__INSTRUCTIONS TO FOLLOW__: Restate the material word for word and leave out anything that is a picture.

__DATA SECTION__:
-- Begin --

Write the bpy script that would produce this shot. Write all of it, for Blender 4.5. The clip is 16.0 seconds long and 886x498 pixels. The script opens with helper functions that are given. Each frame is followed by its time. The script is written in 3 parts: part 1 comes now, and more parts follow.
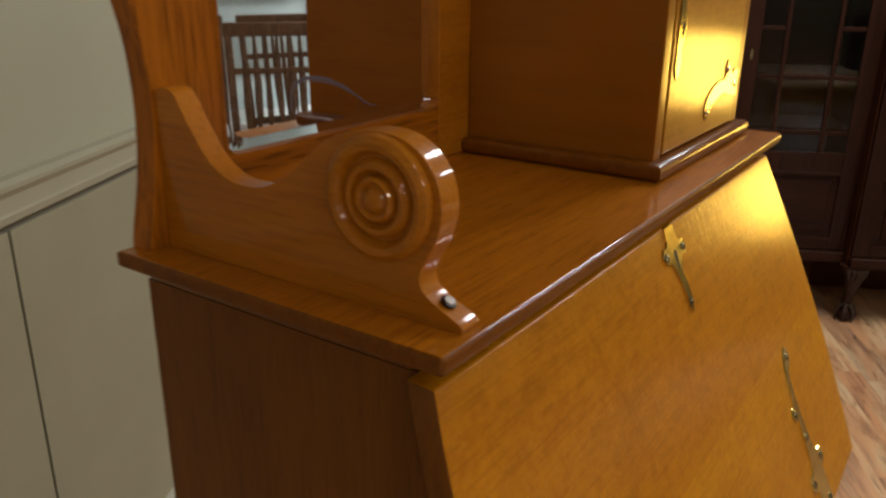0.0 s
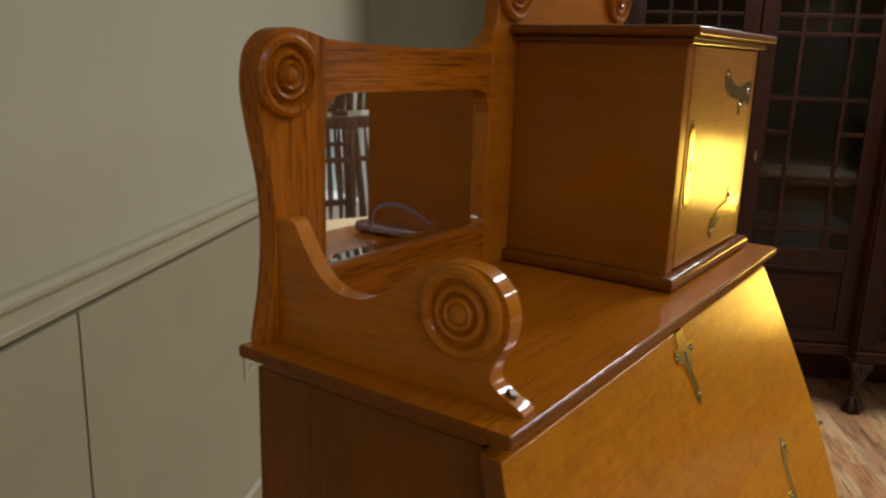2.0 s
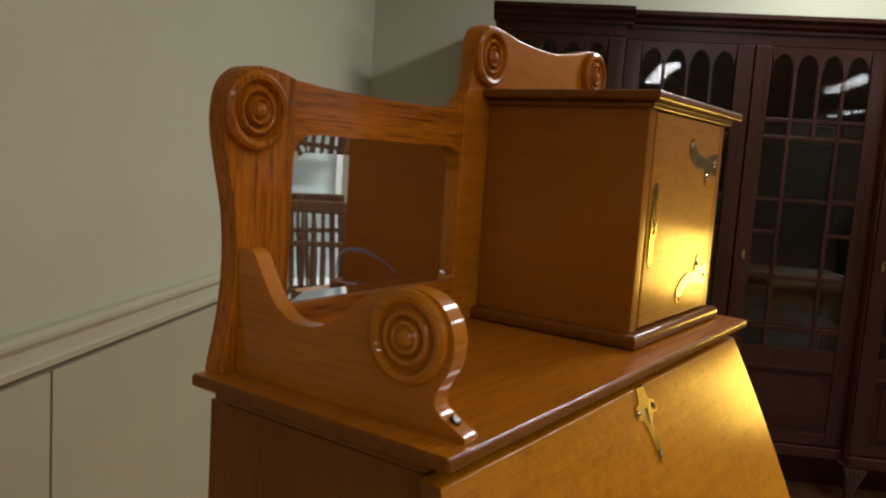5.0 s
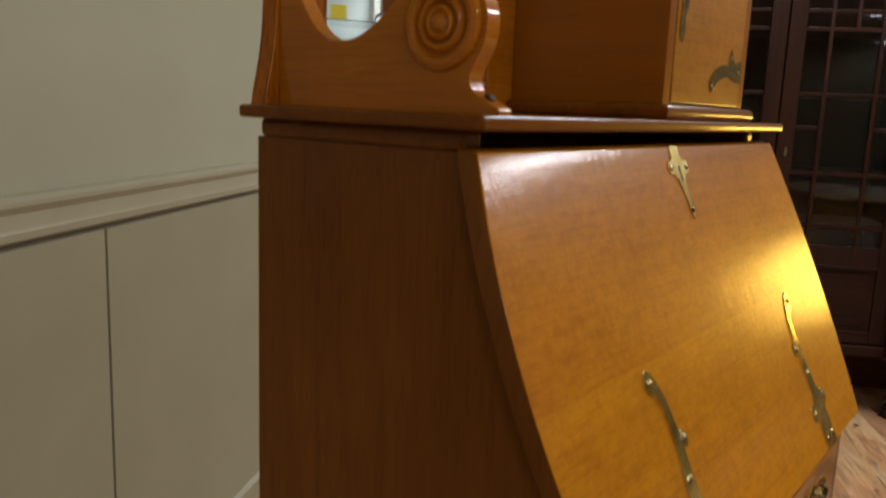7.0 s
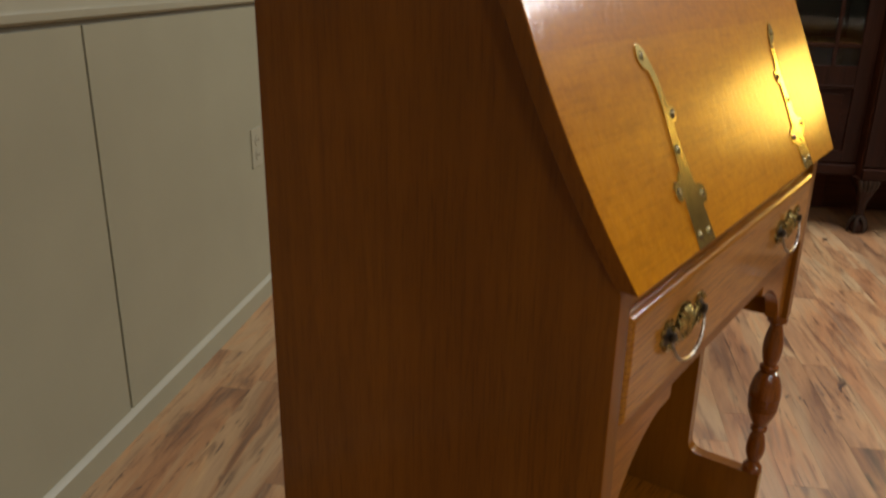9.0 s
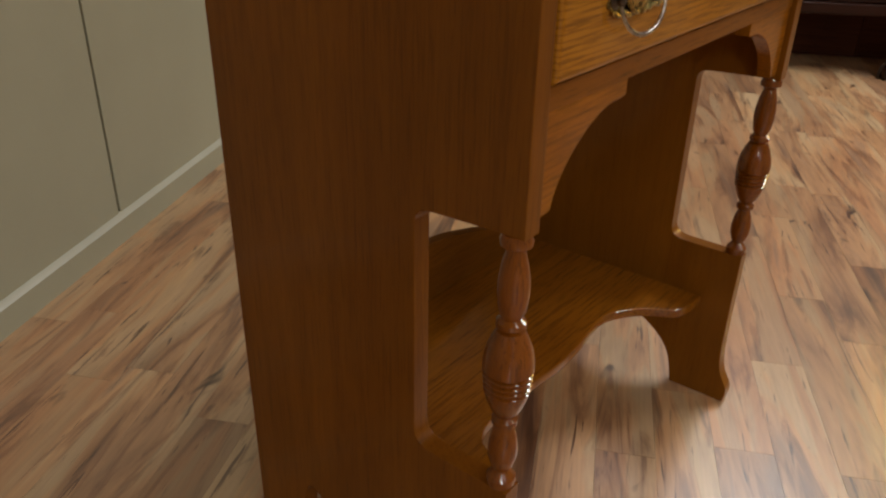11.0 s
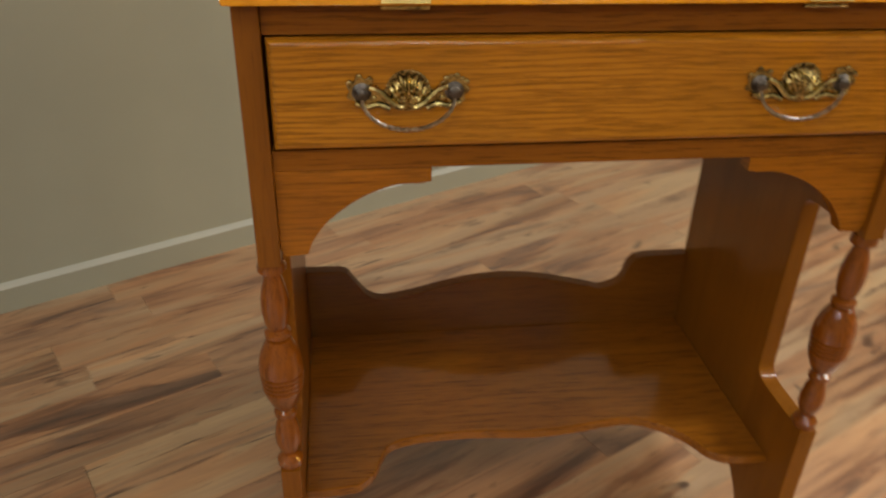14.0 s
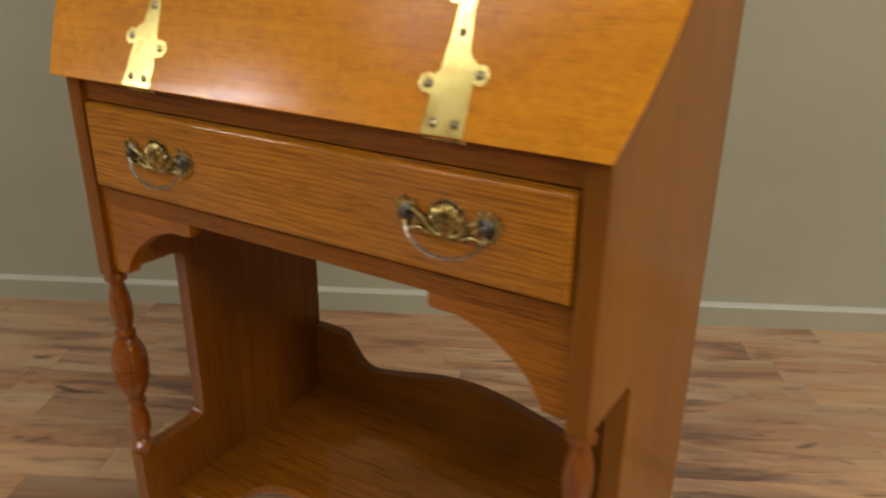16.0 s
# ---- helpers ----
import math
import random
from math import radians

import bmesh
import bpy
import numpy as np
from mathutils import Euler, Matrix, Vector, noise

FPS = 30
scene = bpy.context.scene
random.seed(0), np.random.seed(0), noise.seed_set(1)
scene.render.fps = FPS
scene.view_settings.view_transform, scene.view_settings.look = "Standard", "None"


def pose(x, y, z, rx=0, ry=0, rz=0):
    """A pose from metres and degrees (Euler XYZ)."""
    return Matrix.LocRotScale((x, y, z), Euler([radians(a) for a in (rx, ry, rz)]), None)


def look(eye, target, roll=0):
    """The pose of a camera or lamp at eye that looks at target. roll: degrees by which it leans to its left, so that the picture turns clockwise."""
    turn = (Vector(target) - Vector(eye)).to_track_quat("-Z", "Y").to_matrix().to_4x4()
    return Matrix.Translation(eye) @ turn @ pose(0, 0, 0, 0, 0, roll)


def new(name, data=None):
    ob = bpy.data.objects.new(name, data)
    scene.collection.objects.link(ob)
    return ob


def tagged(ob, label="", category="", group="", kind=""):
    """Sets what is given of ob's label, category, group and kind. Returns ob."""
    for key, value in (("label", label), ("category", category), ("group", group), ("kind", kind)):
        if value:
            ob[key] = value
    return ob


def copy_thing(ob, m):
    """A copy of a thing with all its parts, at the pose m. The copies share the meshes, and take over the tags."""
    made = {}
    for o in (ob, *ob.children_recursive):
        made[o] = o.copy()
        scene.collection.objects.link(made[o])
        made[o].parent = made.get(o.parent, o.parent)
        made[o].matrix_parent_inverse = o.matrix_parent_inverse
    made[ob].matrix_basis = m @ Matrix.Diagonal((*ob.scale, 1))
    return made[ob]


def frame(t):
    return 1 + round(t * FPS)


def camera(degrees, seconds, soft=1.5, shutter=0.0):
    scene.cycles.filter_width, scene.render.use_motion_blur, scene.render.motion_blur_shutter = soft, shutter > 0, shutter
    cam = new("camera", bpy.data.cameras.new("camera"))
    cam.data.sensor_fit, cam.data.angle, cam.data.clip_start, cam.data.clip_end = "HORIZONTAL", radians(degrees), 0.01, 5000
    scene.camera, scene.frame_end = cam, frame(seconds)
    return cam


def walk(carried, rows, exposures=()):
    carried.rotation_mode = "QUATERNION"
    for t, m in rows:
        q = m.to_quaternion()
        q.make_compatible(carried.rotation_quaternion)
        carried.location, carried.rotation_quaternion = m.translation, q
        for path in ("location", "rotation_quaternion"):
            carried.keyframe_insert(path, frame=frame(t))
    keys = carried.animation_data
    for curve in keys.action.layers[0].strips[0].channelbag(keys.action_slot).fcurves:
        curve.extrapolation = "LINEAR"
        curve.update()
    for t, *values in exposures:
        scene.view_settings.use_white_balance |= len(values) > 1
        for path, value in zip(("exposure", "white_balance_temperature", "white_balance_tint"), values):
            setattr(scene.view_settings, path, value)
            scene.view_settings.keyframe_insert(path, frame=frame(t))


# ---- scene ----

-- End --

__OUTPUT__:
Write the bpy script that would produce this shot. Write all of it, for Blender 4.5. The clip is 16.0 seconds long and 886x498 pixels. The script opens with helper functions that are given. Each frame is followed by its time. The script is written in 3 parts: part 1 comes now, and more parts follow.
0.0 s
2.0 s
5.0 s
7.0 s
9.0 s
11.0 s
14.0 s
16.0 s
# ---- helpers ----
import math
import random
from math import radians

import bmesh
import bpy
import numpy as np
from mathutils import Euler, Matrix, Vector, noise

FPS = 30
scene = bpy.context.scene
random.seed(0), np.random.seed(0), noise.seed_set(1)
scene.render.fps = FPS
scene.view_settings.view_transform, scene.view_settings.look = "Standard", "None"


def pose(x, y, z, rx=0, ry=0, rz=0):
    """A pose from metres and degrees (Euler XYZ)."""
    return Matrix.LocRotScale((x, y, z), Euler([radians(a) for a in (rx, ry, rz)]), None)


def look(eye, target, roll=0):
    """The pose of a camera or lamp at eye that looks at target. roll: degrees by which it leans to its left, so that the picture turns clockwise."""
    turn = (Vector(target) - Vector(eye)).to_track_quat("-Z", "Y").to_matrix().to_4x4()
    return Matrix.Translation(eye) @ turn @ pose(0, 0, 0, 0, 0, roll)


def new(name, data=None):
    ob = bpy.data.objects.new(name, data)
    scene.collection.objects.link(ob)
    return ob


def tagged(ob, label="", category="", group="", kind=""):
    """Sets what is given of ob's label, category, group and kind. Returns ob."""
    for key, value in (("label", label), ("category", category), ("group", group), ("kind", kind)):
        if value:
            ob[key] = value
    return ob


def copy_thing(ob, m):
    """A copy of a thing with all its parts, at the pose m. The copies share the meshes, and take over the tags."""
    made = {}
    for o in (ob, *ob.children_recursive):
        made[o] = o.copy()
        scene.collection.objects.link(made[o])
        made[o].parent = made.get(o.parent, o.parent)
        made[o].matrix_parent_inverse = o.matrix_parent_inverse
    made[ob].matrix_basis = m @ Matrix.Diagonal((*ob.scale, 1))
    return made[ob]


def frame(t):
    return 1 + round(t * FPS)


def camera(degrees, seconds, soft=1.5, shutter=0.0):
    scene.cycles.filter_width, scene.render.use_motion_blur, scene.render.motion_blur_shutter = soft, shutter > 0, shutter
    cam = new("camera", bpy.data.cameras.new("camera"))
    cam.data.sensor_fit, cam.data.angle, cam.data.clip_start, cam.data.clip_end = "HORIZONTAL", radians(degrees), 0.01, 5000
    scene.camera, scene.frame_end = cam, frame(seconds)
    return cam


def walk(carried, rows, exposures=()):
    carried.rotation_mode = "QUATERNION"
    for t, m in rows:
        q = m.to_quaternion()
        q.make_compatible(carried.rotation_quaternion)
        carried.location, carried.rotation_quaternion = m.translation, q
        for path in ("location", "rotation_quaternion"):
            carried.keyframe_insert(path, frame=frame(t))
    keys = carried.animation_data
    for curve in keys.action.layers[0].strips[0].channelbag(keys.action_slot).fcurves:
        curve.extrapolation = "LINEAR"
        curve.update()
    for t, *values in exposures:
        scene.view_settings.use_white_balance |= len(values) > 1
        for path, value in zip(("exposure", "white_balance_temperature", "white_balance_tint"), values):
            setattr(scene.view_settings, path, value)
            scene.view_settings.keyframe_insert(path, frame=frame(t))


# ---- scene ----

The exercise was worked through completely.